Option to address overfitting:

  • Reduce number of features:

    • Manually select which features to keep
    • Model selection algorism
  • Regularization:
    • Keep all features, but reduce magnitude(大小)/values of parameters \(\theta_j\)
    • Works well when having a lot of features , each of which contributes a bit to predicting \(y\)

regularized Linear Regression

Regularization 的思路:

Small values for parameters \(\theta_0, \theta_1,\dots,\theta_n\):

  • "Simpler" hypothesis
  • Less prone to overfitting

也就是将某些影响过大的\(\theta_j\)设得很小,比如: \(\theta_0 + \theta_1x + \theta_2x^2 + \theta_3x^3 + \theta_4x^4 \approx \theta_0 + \theta_1x + \theta_2x^2\)

Gradient Descent

但是这个regularization 的过程不是在 \(h_\theta(x)\) 里进行的,而是在Cost Function \(J(\theta)\)里进行的:

\[\large J(\theta) =\frac{1}{2m} [\sum_{i=1}^{m}(h_\theta(x^{(i)})-y^{(i)})^2 + \lambda\sum_{j=1}^{n}\theta_j^2 ]
\]

注意后面加上的那一项(称之为正则化项)是从1开始的,它收缩了除了\(\theta_0\)外的每一个参数。 \(\lambda\) 称为regularization parameter(正则化参数),用于控制两个不同目标之间的平衡关系。
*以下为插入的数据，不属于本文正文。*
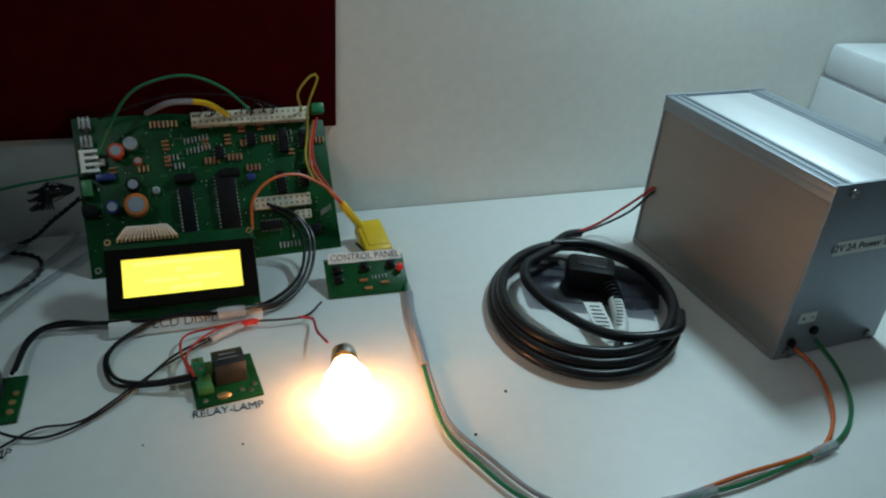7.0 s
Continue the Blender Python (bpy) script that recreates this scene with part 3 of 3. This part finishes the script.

在这个cost functions 里两个\(\sum\)项代表了两个不同的目标:

  • 使假设更好地拟合数据(fit the training data well)
  • 保持参数值较小(keep the parameters small)

较小的参数值能得到简单的hypothesis,从而避免overfitting

注意:\(\lambda\)不能过大,否则会使得 \(\theta_1,\dots ,\theta_n \approx 0\), 从而fail to fit even the training set ——too high bias——underfitting(欠拟合)

\[\begin{align}
&\text{repeat until convergence}\{\qquad\qquad\qquad\qquad\qquad\\
&\qquad \theta_{0}\; \text{:= } \theta_{0} - \alpha\frac{1}{m} \sum_{i=1}^{m} (h_{\theta}(x^{(i)})-y^{(i)})x_0^{(i)} \\
&\qquad \theta_{j}\; \text{:= } \theta_{j} - \alpha[\frac{1}{m} \sum_{i=1}^{m} (h_{\theta}(x^{(i)})-y^{(i)})x_j^{(i)} + \frac{\lambda}{m}\theta_j] \qquad (j = 1,2...,n)\\
&\}
\end{align}
\]

亦即

\[\begin{align}
&\text{repeat until convergence}\{\qquad\qquad\qquad\qquad\qquad\\
&\qquad \theta_{0}\; \text{:= } \theta_{0} - \alpha\frac{1}{m} \sum_{i=1}^{m} (h_{\theta}(x^{(i)})-y^{(i)})x_0^{(i)} \\
&\qquad \theta_{j}\; \text{:= } \theta_{j}(1-\alpha\frac{\lambda}{m}) - \alpha\frac{1}{m} \sum_{i=1}^{m} (h_{\theta}(x^{(i)})-y^{(i)})x_j^{(i)}\qquad (j = 1,2...,n)\\
&\}
\end{align}
\]

Normal Equation

review: 之前的Normal Equation是 \(\theta = (X^TX)^{-1}X^Ty\)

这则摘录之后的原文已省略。